Craddock on the Craft of Preaching
Craddock, Fred B., ed. Lee Sparks and Kathryn Hayes Sparks
pp. 88 - 89
Craddock was a firm believer in “the pool of common experience.” The people in Deuteronomy or Revelation are not so far from us. We have at least some common experiences in the pool. Same with great authors of fiction. Why may they reach out from their very specific locale and touch people quite different from themselves? Because of the pool of common experience. So “Flannery O’Connor could sit on her porch down in Milledgeville, Georgia, and write about southern semiliterate Protestant preachers and stir the hearts of Roman Catholics in Minnesota and Jews on vacation in the Catskills.” Craddock mentions Edgar Lee Masters, “a cynical poet from Spoon River, Illinois.” What does a cynical poet from Spoon River, Illinois, have for us from that common pool of human experience? He has understanding of domestic relationships, and of how, within it, most of human nobility is on trial every day.
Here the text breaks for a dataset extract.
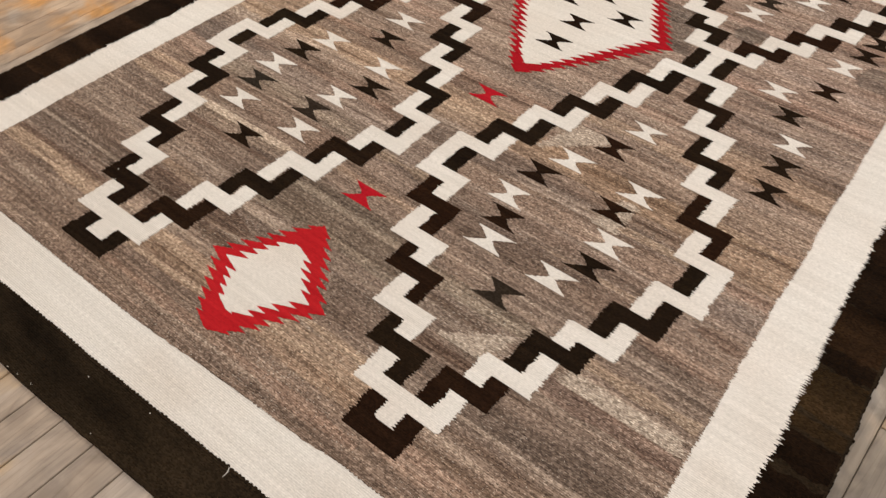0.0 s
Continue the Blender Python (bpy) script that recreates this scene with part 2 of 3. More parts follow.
def wood(name, bare, warm, warm_share, figure=0.25, blotch=(7, 2.2, 1), bleached=None):
    """Old pine boards: long grain, worn grey patches, amber varnish left in others."""
    m, nt, b = nodes_of(name, 0.5, 0.3)
    info = nt.nodes.new("ShaderNodeObjectInfo")
    co = nt.nodes.new("ShaderNodeTexCoord")
    sh = nt.nodes.new("ShaderNodeVectorMath")
    sh.operation = "MULTIPLY_ADD"
    link(nt, info.outputs["Random"], sh.inputs[0])
    sh.inputs[1].default_value = (31, 17, 5)
    link(nt, co.outputs["Object"], sh.inputs[2])

    def grain(scale, detail, distort=0.0, across=False):
        """across: the figure runs on over the joints from board to board."""
        mp = nt.nodes.new("ShaderNodeMapping")
        mp.inputs["Scale"].default_value = scale
        nz = nt.nodes.new("ShaderNodeTexNoise")
        nz.inputs["Scale"].default_value, nz.inputs["Detail"].default_value, nz.inputs["Distortion"].default_value = 1.0, detail, distort
        link(nt, co.outputs["Object"] if across else sh.outputs["Vector"], mp.inputs["Vector"])
        link(nt, mp.outputs["Vector"], nz.inputs["Vector"])
        return nz.outputs["Fac"]

    patch = grain(blotch, 4.0, 0.6, bleached is not None)
    c = mix(nt, "MIX", ramp(nt, patch, [(warm_share - 0.07, (1, 1, 1)), (warm_share + 0.07, (0, 0, 0))]), bare, warm)
    if bleached:
        worn = grain((5.5, 4.0, 1), 5.0, 0.9, True)
        c = mix(nt, "MIX", ramp(nt, worn, [(0.50, (0, 0, 0)), (0.60, (0.75, 0.75, 0.75))]), c, bleached)
    swirl = nt.nodes.new("ShaderNodeMath")
    swirl.operation = "MULTIPLY"
    swirl.inputs[1].default_value = 17.0
    link(nt, grain((6.5, 0.55, 1), 1.5, 0.3), swirl.inputs[0])
    rings = nt.nodes.new("ShaderNodeMath")
    rings.operation = "FRACT"
    link(nt, swirl.outputs[0], rings.inputs[0])
    c = mix(nt, "MULTIPLY", 1.0, c, ramp(nt, rings.outputs[0], [(0.0, (1 - figure, 1 - 1.15 * figure, 1 - 1.3 * figure)), (0.07, (0.93, 0.92, 0.90)), (0.16, (1.01, 1.01, 1.0)), (0.92, (1.03, 1.03, 1.02)), (1.0, (1 - 0.6 * figure, 1 - 0.7 * figure, 1 - 0.8 * figure))]))
    fine = grain((140, 6, 1), 3.0, 0.5)
    smudge = grain((16, 9, 1), 4.0, 0.8)
    c = mix(nt, "MULTIPLY", 1.0, c, ramp(nt, smudge, [(0.35, (0.72, 0.71, 0.71)), (0.65, (1.16, 1.15, 1.13))]))
    c = mix(nt, "MULTIPLY", 1.0, c, ramp(nt, fine, [(0.3, (0.88, 0.87, 0.86)), (0.65, (1.05, 1.05, 1.05))]))
    link(nt, c, b.inputs["Base Color"])
    rr = ramp(nt, patch, [(0.4, (0.35, 0.35, 0.35)), (0.6, (0.6, 0.6, 0.6))])
    link(nt, rr, b.inputs["Roughness"])
    bp = nt.nodes.new("ShaderNodeBump")
    bp.inputs["Strength"].default_value, bp.inputs["Distance"].default_value = 0.25, 0.001
    link(nt, fine, bp.inputs["Height"])
    link(nt, bp.outputs["Normal"], b.inputs["Normal"])
    return m


WORN = wood("worn_grey_pine", (0.315, 0.250, 0.196), (0.40, 0.275, 0.150), 0.37, 0.18, (6, 3.0, 1), (0.37, 0.305, 0.250))
TANNED = wood("tanned_pine", (0.250, 0.182, 0.122), (0.320, 0.212, 0.112), 0.50, 0.55)
MIXED = wood("half_worn_pine", (0.330, 0.240, 0.170), (0.47, 0.245, 0.085), 0.480, 0.10, (4.5, 3.5, 1), (0.40, 0.335, 0.275))
SCUFFED = wood("scuffed_grey_pine", (0.185, 0.152, 0.120), (0.26, 0.205, 0.150), 0.45, 0.15, (9, 7, 1), (0.33, 0.285, 0.240))
AMBER = wood("amber_varnished_pine", (0.50, 0.33, 0.15), (0.56, 0.305, 0.090), 0.66, 0.50)


def painted(name, colour):
    m, nt, b = nodes_of(name, 0.8, 0.2)
    n = mapped_noise(nt, (3, 3, 3), 5.0)
    link(nt, mix(nt, "MULTIPLY", 1.0, colour, ramp(nt, n, [(0.3, (0.94, 0.94, 0.94)), (0.7, (1.03, 1.03, 1.03))])), b.inputs["Base Color"])
    return m


WALL = painted("cream_wall_paint", (0.74, 0.715, 0.68))
SEAM = painted("dark_subfloor", (0.03, 0.022, 0.015))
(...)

So in his Spoon River Anthology he quotes “Constance Hately”:
YOU praise my self-sacrifice, Spoon River,
In rearing Irene and Mary,
Orphans of my older sister!
And you censure Irene and Mary
For their contempt of me!
But praise not my self-sacrifice,
And censure not their contempt;
I reared them, I cared for them, true enough!-
But I poisoned my benefactions
With constant reminders of their dependence. (1)
(1) Edgar Lee Masters, Spoon River Anthology (Digireads.com, 2005), p. 12.